It’s no big secret that my love of and connection to science fiction goes as far back as my memory does. However, recently I’ve had cause to reflect on some specific sections of my childhood history with the genre, moments that were formative but perhaps also in need of some long overdue ownership and adult processing on my part.
The first such occasion that I recalled came from my fourth grade year in public school. The United States Air Force base near my school was sponsoring a contest among students to create a piece to go into a themed exhibit that year, “The Future of Flight.” The cynic in me considers now whether or not this was a veiled, long game scheme to recruit kids into the Air Force, but for the sake of this article we’ll assume the best and say that the folks at the base were hoping to inspire creativity and aerospace innovation in the next generation. All of us students were to make a single drawing or similar piece of art, encapsulating what we envisioned to be in the future for human air or space travel. Naturally, my young, excited, relentlessly creative mind jumped at the chance to take anything with the word “future” and go way out there.
Embarrassingly and hilariously, I came up with a concept sketch for Universe War III, showcasing a variety of vessels in combat somewhere off in deep space. I don’t recall all of the designs utilized, except that the main feature ship, the one I told my teacher was the focus of what I interpreted as the contest theme, had strong resemblance to the Excelsior from Star Trek.

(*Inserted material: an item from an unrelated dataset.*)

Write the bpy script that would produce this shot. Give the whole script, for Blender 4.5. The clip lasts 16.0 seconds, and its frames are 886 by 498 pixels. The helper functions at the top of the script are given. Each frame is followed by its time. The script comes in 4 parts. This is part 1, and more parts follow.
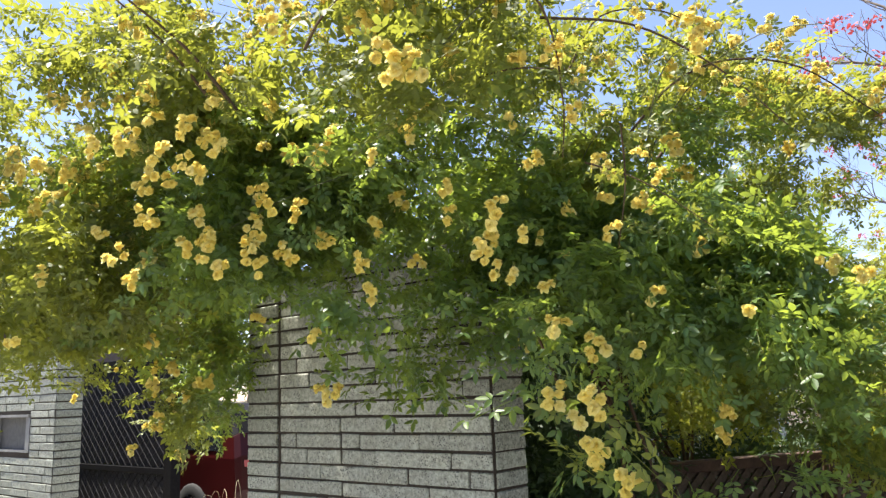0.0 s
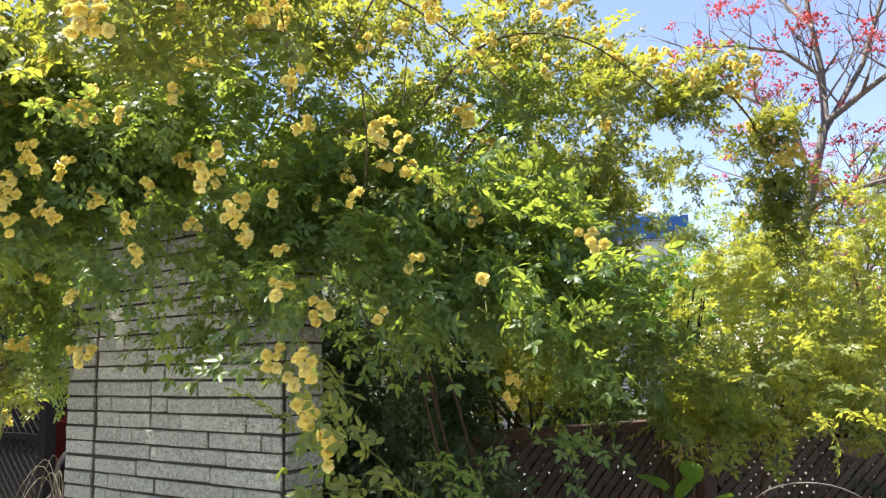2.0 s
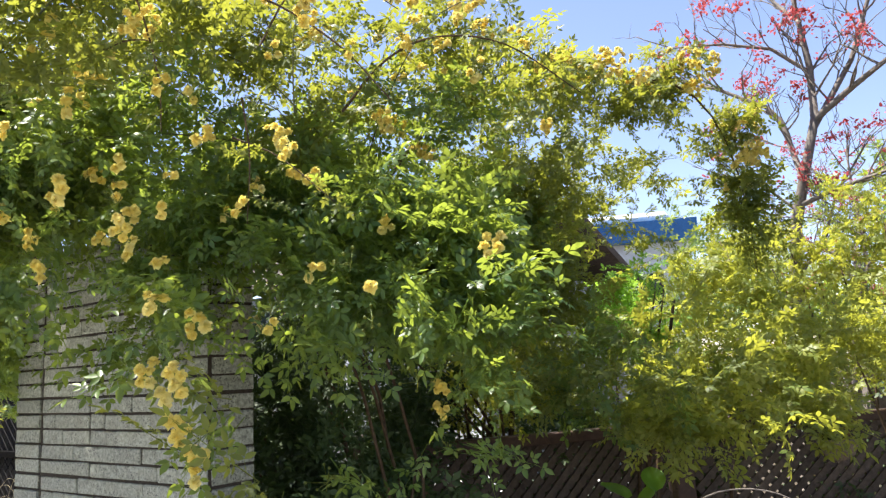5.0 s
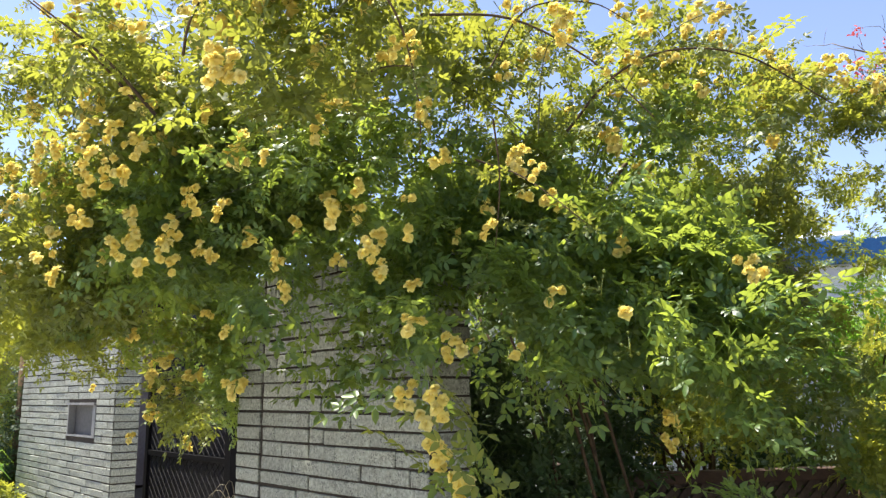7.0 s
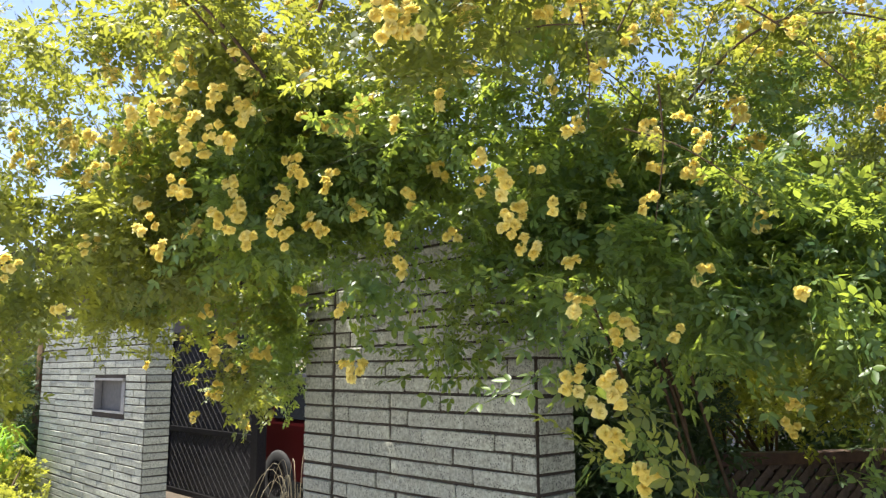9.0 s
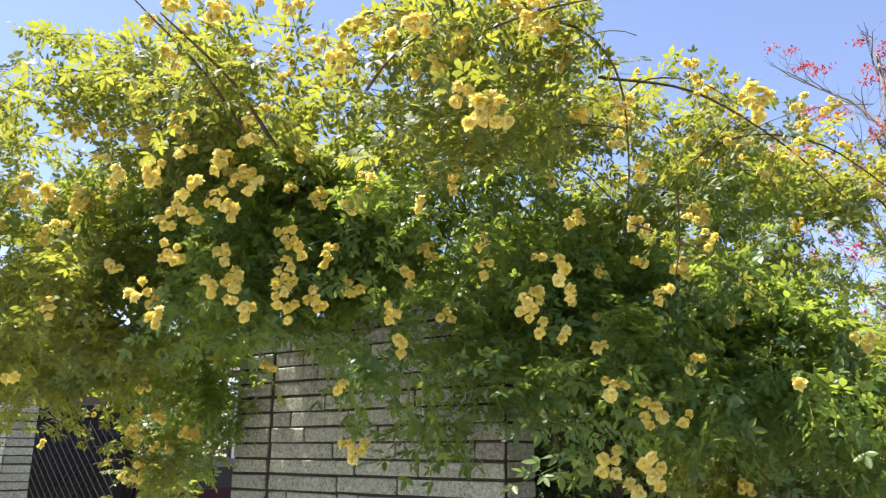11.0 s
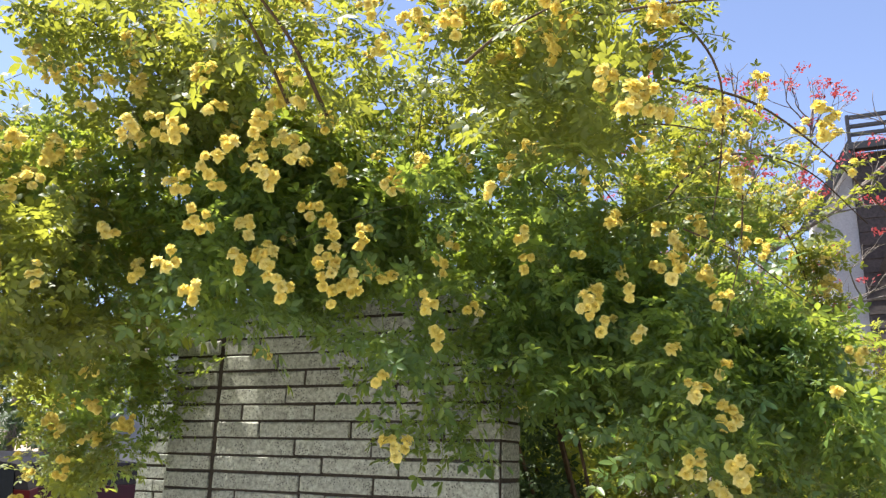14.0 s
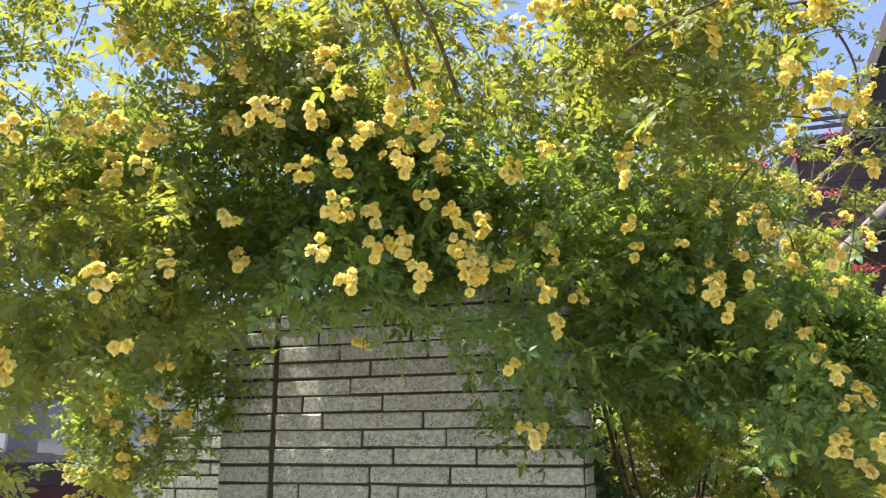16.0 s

Now, I always loved Star Trek from the first time I was ever exposed to it, and even from an incredibly immature age I believe its idealism and progressive message resonated with me, though it would be years before I could ever articulate as such and why. In all honesty of course, I was also an energetic kid with a massive imagination, and I was easily fascinated by space battles, phaser shootouts, and watching Captain Kirk get into fistfights. I didn’t have the capacity to understand violence, its ramifications, or why it was something to be avoided unless absolutely necessary. As such, it was easy to think anything involving space combat was cool, it seemed as though it went part and parcel with adventures in the future. As someone who also studied history enthusiastically from a young age, I think I as well instinctively picked up on humanity’s predilection for warfare and destruction. Before I was ever mature enough to have elucidated upon it, it simply struck me as a given that humanity would perpetuate and expand its world wars once it reached the stars.
…it shouldn’t take much of a leap to figure out that I didn’t win the competition to have my art featured in the exhibit that year. Going too far into the future and science fiction was probably enough to be an automatic pass for the judges, however I also have a nagging suspicion that some ten year old kid predicting that military hawks would get humans into war against the known universe—more than once—struck a nerve. Or maybe they merely thought I was crazy, who’s to say. Regardless, in hindsight and given what an idealist I’ve turned out to be (yeah yeah, I know, despite my salty outer shell of cynicism), it is a bit facepalm-inducing to ever imagine being in a mental state to think of war as “cool.” The lesson there, I think, is in realizing how incredibly short-sighted, immature, reckless, and childishly impulsive it is to think of real warfare as cool or anything even approaching such. In my reckoning, it speaks volumes about the men—and I am emphatically and explicitly referring to males in this context—who in the past and present have plunged our species and planet into warfare.
Science fiction is cool, but war never is.